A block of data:
____________________
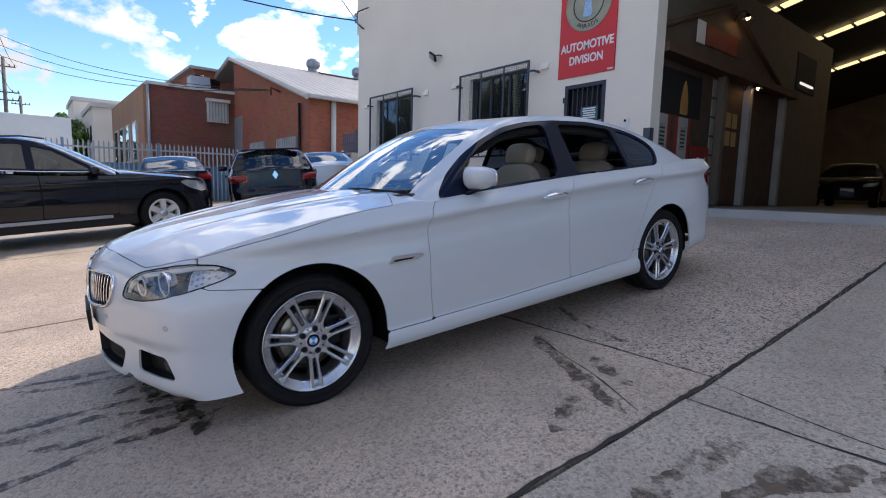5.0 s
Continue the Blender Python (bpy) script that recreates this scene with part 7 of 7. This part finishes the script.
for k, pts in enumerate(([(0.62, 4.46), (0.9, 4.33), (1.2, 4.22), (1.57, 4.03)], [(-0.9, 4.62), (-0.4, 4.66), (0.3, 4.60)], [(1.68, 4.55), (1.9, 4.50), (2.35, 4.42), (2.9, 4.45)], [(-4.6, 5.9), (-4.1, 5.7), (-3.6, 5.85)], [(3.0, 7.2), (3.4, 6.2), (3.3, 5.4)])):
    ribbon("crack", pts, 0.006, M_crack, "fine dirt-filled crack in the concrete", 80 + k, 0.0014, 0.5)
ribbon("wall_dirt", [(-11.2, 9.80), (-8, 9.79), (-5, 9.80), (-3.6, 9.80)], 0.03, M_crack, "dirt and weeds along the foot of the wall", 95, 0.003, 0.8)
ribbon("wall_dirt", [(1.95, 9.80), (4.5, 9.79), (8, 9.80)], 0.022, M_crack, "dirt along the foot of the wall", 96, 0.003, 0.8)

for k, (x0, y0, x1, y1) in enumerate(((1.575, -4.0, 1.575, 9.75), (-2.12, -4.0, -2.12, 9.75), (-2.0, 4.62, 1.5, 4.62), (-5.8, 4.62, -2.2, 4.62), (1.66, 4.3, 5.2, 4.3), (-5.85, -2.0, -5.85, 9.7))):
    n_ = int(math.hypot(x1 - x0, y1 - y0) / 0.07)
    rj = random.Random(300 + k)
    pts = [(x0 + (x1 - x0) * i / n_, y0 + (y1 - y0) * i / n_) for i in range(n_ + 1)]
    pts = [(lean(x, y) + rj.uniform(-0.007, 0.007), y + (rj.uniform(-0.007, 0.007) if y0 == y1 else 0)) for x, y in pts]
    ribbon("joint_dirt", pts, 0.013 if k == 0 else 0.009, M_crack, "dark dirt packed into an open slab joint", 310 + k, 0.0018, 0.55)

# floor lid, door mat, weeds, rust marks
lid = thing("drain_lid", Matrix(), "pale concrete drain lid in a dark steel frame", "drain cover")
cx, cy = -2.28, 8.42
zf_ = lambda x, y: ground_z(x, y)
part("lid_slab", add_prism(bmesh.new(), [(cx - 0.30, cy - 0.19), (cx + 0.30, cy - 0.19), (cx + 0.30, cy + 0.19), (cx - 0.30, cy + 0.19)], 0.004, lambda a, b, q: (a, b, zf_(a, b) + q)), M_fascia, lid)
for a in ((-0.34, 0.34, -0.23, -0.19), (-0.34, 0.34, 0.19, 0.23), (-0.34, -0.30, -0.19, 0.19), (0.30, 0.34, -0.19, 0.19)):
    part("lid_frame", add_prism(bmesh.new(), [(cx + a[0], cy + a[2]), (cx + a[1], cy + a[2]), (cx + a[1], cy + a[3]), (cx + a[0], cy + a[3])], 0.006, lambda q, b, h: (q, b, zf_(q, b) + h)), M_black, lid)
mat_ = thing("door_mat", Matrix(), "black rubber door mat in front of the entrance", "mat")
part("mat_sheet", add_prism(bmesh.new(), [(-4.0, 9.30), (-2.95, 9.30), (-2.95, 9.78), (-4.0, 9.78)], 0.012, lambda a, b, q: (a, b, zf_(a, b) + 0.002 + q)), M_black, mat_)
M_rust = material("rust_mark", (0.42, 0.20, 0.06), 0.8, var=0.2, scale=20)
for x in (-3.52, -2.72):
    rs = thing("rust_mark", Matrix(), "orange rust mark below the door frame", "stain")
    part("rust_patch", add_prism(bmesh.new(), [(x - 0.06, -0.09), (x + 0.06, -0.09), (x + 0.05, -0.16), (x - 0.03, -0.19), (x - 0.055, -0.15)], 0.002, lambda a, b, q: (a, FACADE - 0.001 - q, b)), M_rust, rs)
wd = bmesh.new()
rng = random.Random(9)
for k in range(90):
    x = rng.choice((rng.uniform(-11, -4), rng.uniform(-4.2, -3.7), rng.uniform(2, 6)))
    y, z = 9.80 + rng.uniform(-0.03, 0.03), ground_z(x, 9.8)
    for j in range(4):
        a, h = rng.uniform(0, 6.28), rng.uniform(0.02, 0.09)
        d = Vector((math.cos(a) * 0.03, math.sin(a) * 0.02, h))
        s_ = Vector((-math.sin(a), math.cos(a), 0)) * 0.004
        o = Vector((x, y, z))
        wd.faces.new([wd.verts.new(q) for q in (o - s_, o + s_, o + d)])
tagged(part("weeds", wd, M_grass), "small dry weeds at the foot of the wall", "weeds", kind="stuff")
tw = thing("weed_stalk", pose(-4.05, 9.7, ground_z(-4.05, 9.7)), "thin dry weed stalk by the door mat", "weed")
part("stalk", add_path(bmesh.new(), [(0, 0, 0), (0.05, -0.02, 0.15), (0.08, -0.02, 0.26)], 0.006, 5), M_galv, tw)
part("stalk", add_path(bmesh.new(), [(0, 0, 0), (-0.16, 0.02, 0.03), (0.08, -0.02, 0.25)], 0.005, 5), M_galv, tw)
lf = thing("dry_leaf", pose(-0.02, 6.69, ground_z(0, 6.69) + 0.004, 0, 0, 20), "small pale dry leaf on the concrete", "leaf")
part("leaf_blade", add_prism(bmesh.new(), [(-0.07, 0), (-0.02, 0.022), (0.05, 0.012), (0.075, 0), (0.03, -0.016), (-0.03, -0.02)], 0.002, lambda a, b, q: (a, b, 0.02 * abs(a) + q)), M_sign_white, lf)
____________________
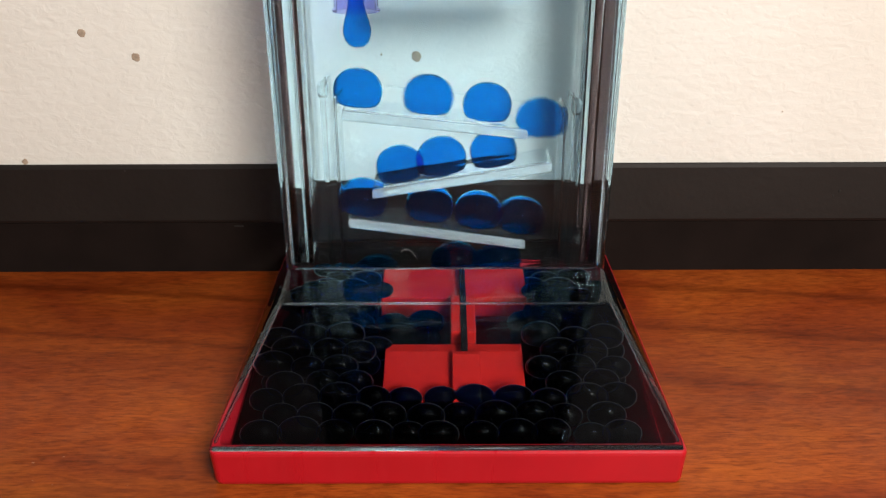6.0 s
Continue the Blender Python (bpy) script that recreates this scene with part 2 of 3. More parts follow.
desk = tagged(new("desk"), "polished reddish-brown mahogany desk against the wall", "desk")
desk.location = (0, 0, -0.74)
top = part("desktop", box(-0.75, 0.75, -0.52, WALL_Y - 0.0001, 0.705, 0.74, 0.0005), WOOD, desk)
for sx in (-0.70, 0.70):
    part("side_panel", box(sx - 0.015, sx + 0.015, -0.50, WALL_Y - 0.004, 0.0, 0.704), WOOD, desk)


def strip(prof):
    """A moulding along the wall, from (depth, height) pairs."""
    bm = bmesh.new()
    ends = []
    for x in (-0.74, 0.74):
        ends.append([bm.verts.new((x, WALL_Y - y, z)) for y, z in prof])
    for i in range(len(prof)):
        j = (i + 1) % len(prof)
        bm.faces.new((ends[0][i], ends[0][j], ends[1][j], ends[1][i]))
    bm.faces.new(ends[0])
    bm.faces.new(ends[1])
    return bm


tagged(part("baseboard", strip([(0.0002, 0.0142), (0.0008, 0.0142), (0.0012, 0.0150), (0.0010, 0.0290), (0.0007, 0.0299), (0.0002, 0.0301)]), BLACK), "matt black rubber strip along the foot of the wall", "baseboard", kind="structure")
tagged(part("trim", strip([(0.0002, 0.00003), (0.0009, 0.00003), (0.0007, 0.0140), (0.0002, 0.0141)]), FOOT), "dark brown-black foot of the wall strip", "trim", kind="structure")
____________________
Task to carry out:
Taking the lines above, repeat exactly those from the line that contains "finishes the script." through the line that contains "96, 0.003, 0.8)", and both of those lines as well. Include nothing else.

Answer:
Continue the Blender Python (bpy) script that recreates this scene with part 7 of 7. This part finishes the script.
for k, pts in enumerate(([(0.62, 4.46), (0.9, 4.33), (1.2, 4.22), (1.57, 4.03)], [(-0.9, 4.62), (-0.4, 4.66), (0.3, 4.60)], [(1.68, 4.55), (1.9, 4.50), (2.35, 4.42), (2.9, 4.45)], [(-4.6, 5.9), (-4.1, 5.7), (-3.6, 5.85)], [(3.0, 7.2), (3.4, 6.2), (3.3, 5.4)])):
    ribbon("crack", pts, 0.006, M_crack, "fine dirt-filled crack in the concrete", 80 + k, 0.0014, 0.5)
ribbon("wall_dirt", [(-11.2, 9.80), (-8, 9.79), (-5, 9.80), (-3.6, 9.80)], 0.03, M_crack, "dirt and weeds along the foot of the wall", 95, 0.003, 0.8)
ribbon("wall_dirt", [(1.95, 9.80), (4.5, 9.79), (8, 9.80)], 0.022, M_crack, "dirt along the foot of the wall", 96, 0.003, 0.8)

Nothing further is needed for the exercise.